BHS-Sonthofen ‘Rotoshredder’ chosen by waste management companyPublished 10/5 at 13:39
Choosing the right shredding solution is important when recycling aluminium and aluminium scrap. That’s why a waste management company located in southern Germany opted for the proven Rotorshredder (RS) from BHS-Sonthofen.
Aluminium scrap accumulates in many different forms, with a major challenge for recycling plants being removing any contamination from other materials. For example, wood, plastic, and even other metals adhere to the aluminium, meaning that the materials need to be separated when processing. For this reason, a waste management company based in southern Germany turned to BHS-Sonthofen at the end of 2019 in search of a new recycling solution for the processing of 30,000t of non-ferrous metals that the company recycles annually.
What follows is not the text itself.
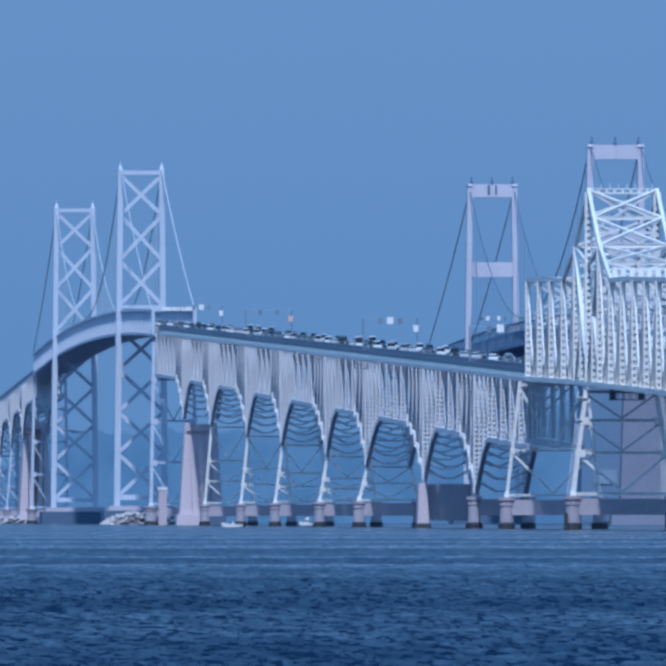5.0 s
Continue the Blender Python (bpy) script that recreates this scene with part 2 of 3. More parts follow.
    def crests(a, lo, hi):
        mr = n.new("ShaderNodeMapRange")
        mr.interpolation_type = "SMOOTHSTEP"
        mr.inputs["From Min"].default_value, mr.inputs["From Max"].default_value = lo, hi
        l.new(a, mr.inputs["Value"])
        return mr.outputs[0]

    lean = sum_of(streaks(1.7, 0.16, 4), 0.5, streaks(0.35, 0.03, 4), 0.35, -0.5)
    lean = sum_of(crests(streaks(2.4, 0.26, 4), 0.52, 0.80), 0.5, lean, 1.0, 0.0)
    near, fine = n.new("ShaderNodeMapRange"), n.new("ShaderNodeMath")
    near.inputs["From Min"].default_value, near.inputs["From Max"].default_value = 140, 420
    near.inputs["To Min"].default_value, near.inputs["To Max"].default_value = 1.0, 0.0
    l.new(sep.outputs["Y"], near.inputs["Value"])
    fine.operation = "MULTIPLY"
    l.new(near.outputs[0], fine.inputs[0])
    l.new(crests(streaks(3.3, 0.45, 4), 0.50, 0.74), fine.inputs[1])
    lean = sum_of(fine.outputs[0], 1.9, lean, 1.0, -0.12)
    lean = sum_of(near.outputs[0], 0.08, lean, 1.0, 0.0)
    lean = sum_of(crests(streaks(1.05, 0.075, 4), 0.52, 0.80), 0.4, lean, 1.0, 0.0)
    lean = sum_of(lean, 1.0, crests(streaks(0.0004, 0.0085, 3), 0.40, 0.66), -0.19, 0.05)
    lean = sum_of(lean, 1.0, off.outputs[0], 1.0, 0.0)
    side = sum_of(streaks(2.3, 0.3, 3), 0.3, streaks(0.5, 0.07, 2), 0.2, -0.25)
    cap = n.new("ShaderNodeMath")
    cap.operation = "MINIMUM"
    cap.inputs[1].default_value = 0.95
    l.new(lean, cap.inputs[0])
    lean = cap.outputs[0]
    neg, vec, nrm = n.new("ShaderNodeMath"), n.new("ShaderNodeCombineXYZ"), n.new("ShaderNodeVectorMath")
    neg.operation, nrm.operation = "MULTIPLY", "NORMALIZE"
    neg.inputs[1].default_value = -1
    l.new(lean, neg.inputs[0])
    l.new(side, vec.inputs["X"])
    l.new(neg.outputs[0], vec.inputs["Y"])
    vec.inputs["Z"].default_value = 1.0
    l.new(vec.outputs[0], nrm.inputs[0])
    l.new(nrm.outputs[0], b.inputs["Normal"])
    me.materials.append(m)
    return tagged(new("water", me), "dark blue choppy bay water reaching the far shore", "water", kind="structure")


make_water()


# ---- far shore: a wooded bank in blue haze, far behind the bridges ----
def make_shore():
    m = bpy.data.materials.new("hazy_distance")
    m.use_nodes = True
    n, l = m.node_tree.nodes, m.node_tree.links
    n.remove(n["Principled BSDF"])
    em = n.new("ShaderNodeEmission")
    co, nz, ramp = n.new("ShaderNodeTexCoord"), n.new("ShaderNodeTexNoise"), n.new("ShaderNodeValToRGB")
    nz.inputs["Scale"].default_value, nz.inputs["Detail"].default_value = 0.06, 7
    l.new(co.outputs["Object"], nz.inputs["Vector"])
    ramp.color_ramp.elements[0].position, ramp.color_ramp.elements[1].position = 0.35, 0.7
    # haze is put into the bank's colour, which glows with no lamp
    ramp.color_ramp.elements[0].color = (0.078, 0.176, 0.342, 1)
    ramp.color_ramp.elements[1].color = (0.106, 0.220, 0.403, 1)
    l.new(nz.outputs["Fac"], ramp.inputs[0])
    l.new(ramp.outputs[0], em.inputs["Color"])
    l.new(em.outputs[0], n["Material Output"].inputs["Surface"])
    rng = np.random.default_rng(3)
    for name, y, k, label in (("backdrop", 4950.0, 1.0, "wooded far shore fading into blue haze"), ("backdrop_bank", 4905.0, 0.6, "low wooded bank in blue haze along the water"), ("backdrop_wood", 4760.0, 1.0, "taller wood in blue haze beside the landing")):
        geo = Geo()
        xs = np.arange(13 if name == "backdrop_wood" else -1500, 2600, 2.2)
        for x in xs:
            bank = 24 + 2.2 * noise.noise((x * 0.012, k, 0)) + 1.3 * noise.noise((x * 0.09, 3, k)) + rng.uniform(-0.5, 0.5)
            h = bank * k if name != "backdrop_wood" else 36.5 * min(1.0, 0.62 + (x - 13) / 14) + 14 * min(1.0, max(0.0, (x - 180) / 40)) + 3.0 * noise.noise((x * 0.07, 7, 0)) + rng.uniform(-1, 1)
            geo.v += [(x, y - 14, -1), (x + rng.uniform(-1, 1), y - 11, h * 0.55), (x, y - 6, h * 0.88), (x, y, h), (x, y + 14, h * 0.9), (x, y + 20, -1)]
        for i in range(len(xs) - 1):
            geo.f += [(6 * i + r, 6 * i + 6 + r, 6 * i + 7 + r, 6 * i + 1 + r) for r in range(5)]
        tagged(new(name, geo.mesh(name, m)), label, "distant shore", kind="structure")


make_shore()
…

The company had already had good experiences with equipment supplied by BHS-Sonthofen, and once again chose a solution from the company based on its proven longevity and suitability for recycling. Christian Kühn, sales director of Recycling & Environmental Technology at BHS-Sonthofen, explains: “The proven Rotorshredder of type RS 2018 was fitted with additional reinforcements for the processing of aluminium in accordance with the special requirements.” After receiving a hardened housing, a double walled base, and a new suspension system, it was commissioned in December 2019, with the waste management company being highly satisfied with the start-up phase as well as the first months of operation.
The recycling of raw materials plays an increasingly important role, when for example, a recycling plant’s profitability hinges on high purity levels. BHS-Sonthofen considers each application individually and chooses a shredding solution appropriate to the situation. “Impurities are a major problem when it comes to aluminium scrap,” explains Christian Kühn. “It’s not just about shredding the feed material, but it’s also about breaking down the materials in particular.” The Rotorshredder uses selective shredding to do this as aluminium is ductile, with impurities such as plastic being hard and brittle. Impact forces deform the aluminium, causing the impurities to break down. In the process, the composites are efficiently separated from the feed material. After classification takes place, the high purity aluminium is ready for resale.
“It is to our advantage to have our own test centre where we can carry out tests on the entire recycling process with the respective feed material, including the subsequent profitability calculation,” explains Kühn. “We can provide the customer with the exact machine or plant that is suitable for their requirements.”